In act one when he talks to Abigail, his niece, he tells her she should know he has enemies. He says,

"There is a faction that is sworn to drive me from my pulpit."

Later in the act he gets in a heated argument with Proctor and Giles over money (not surprisingly, he thinks he should get more) and he finally blurts:

"There is a party in this church. l am not blind; there is a faction and a party."

These interactions clearly demonstrate that Parris is both rather paranoid and ready to place blame on anything other than himself.

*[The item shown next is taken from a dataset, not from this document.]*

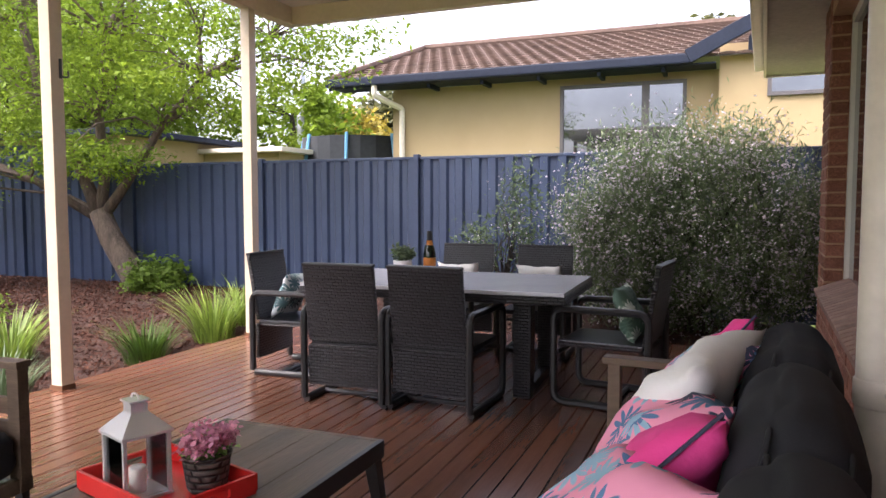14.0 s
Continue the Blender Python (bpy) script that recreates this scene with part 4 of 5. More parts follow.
lan = thing("lantern", at(2.14, -2.45, 0.41, 70), "polished steel candle lantern standing in the tray", "lantern")
lw = 0.058
for sx in (-1, 1):
    for sy in (-1, 1):
        part("corner_post", box(sx * lw - 0.005, sx * lw + 0.005, sy * lw - 0.005, sy * lw + 0.005, 0.0, 0.165, 0.001), CHROME, lan)
part("base_plate", box(-lw - 0.008, lw + 0.008, -lw - 0.008, lw + 0.008, 0, 0.008, 0.002), CHROME, lan)
for a in range(4):
    g = part("pane", box(-lw, lw, -0.001, 0.001, 0.01, 0.165), GLASS, lan, m=rot(90 * a) @ Matrix.Translation((0, lw, 0)))
bm = bmesh.new()
ring = [[bm.verts.new((sx * r, sy * r, z)) for sx, sy in ((-1, -1), (1, -1), (1, 1), (-1, 1))] for r, z in ((lw + 0.010, 0.165), (lw + 0.010, 0.172), (0.024, 0.218), (0.022, 0.222), (0.022, 0.243), (0.028, 0.247), (0.028, 0.252))]
for a, b in zip(ring, ring[1:]):
    for k in range(4):
        bm.faces.new((a[k], a[(k + 1) % 4], b[(k + 1) % 4], b[k]))
bm.faces.new(ring[-1])
bm.faces.new(ring[0][::-1])
part("roof", bm, CHROME, lan)
part("carry_ring", tube([(0.022 * math.cos(a / 8 * math.pi), 0, 0.252 + 0.014 * math.sin(a / 8 * math.pi)) for a in range(9)], 0.003, 6), CHROME, lan)
part("candle", lathe([(0.022, 0.008), (0.022, 0.07), (0.02, 0.073), (0.004, 0.072)], 18), CANDLE, lan, "cream candle", smooth=True)

pot = thing("flower_pot", at(2.23, -2.60, 0.41), "dark woven pot of pink flowers standing in the tray", "flower pot")
part("pot", lathe([(0.045, 0.0), (0.052, 0.01), (0.064, 0.095), (0.067, 0.1), (0.062, 0.1), (0.058, 0.085)], 24), BASKET, pot, smooth=True)
leaves("foliage", clusters([(0, 0, 0.105, 0.05, 0.05, 0.02, 30)], 4), 0.012, 5, 0.03, POTPLANT, pot, 5)
leaves("blossom", clusters([(0, 0, 0.135, 0.068, 0.068, 0.030, 40)], 6), 0.011, 26, 0.016, PINK_PETAL, pot, 7, aspect=0.9, label="clustered pale pink flowers")["kind"] = "stuff"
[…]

In act three, Proctor has come before the court to tell the truth--something Parris cannot bear to have told. While Parris is not an official part of the court proceedings, he is clearly intricately involved with them. Until now, the judges have had no reason to suspect Parris of hiding anything or the girls of lying. Proctor, Giles Corey, and Francis Nurse have now come to the court to expose the truth about the girls and Parris is desperate not to have that truth be told. 

Proctor simply tells the truth: Abigail told him that the girls were playing in the forest, Parris caught them, and now they are just playacting about witchcraft in order to avoid punishment. This is a truth Parris knows will be damaging to him.

What Parris does, then, is try to deflect the judges' attention away from what Proctor is saying by alleging that Proctor is only here because he hates Parris and is trying to damage his reputation ("blacken his name"). He even goes so far as to say that Proctor has been trying to ruin his reputation ever since he arrived in Salem. While that was undoubtedly not Proctor's purpose, it is true that he has not been happy with the worldly and selfish preacher.

When that deflection does not work, he accuses Parris of just trying to stir up trouble.

"He’s come to overthrow this court, Your Honor!"

In short, Parris is a despicable coward who is willing to allow innocent people to be killed in order to save his own reputation. This statement is just one more attempt to deflect blame from his own role in these proceedings.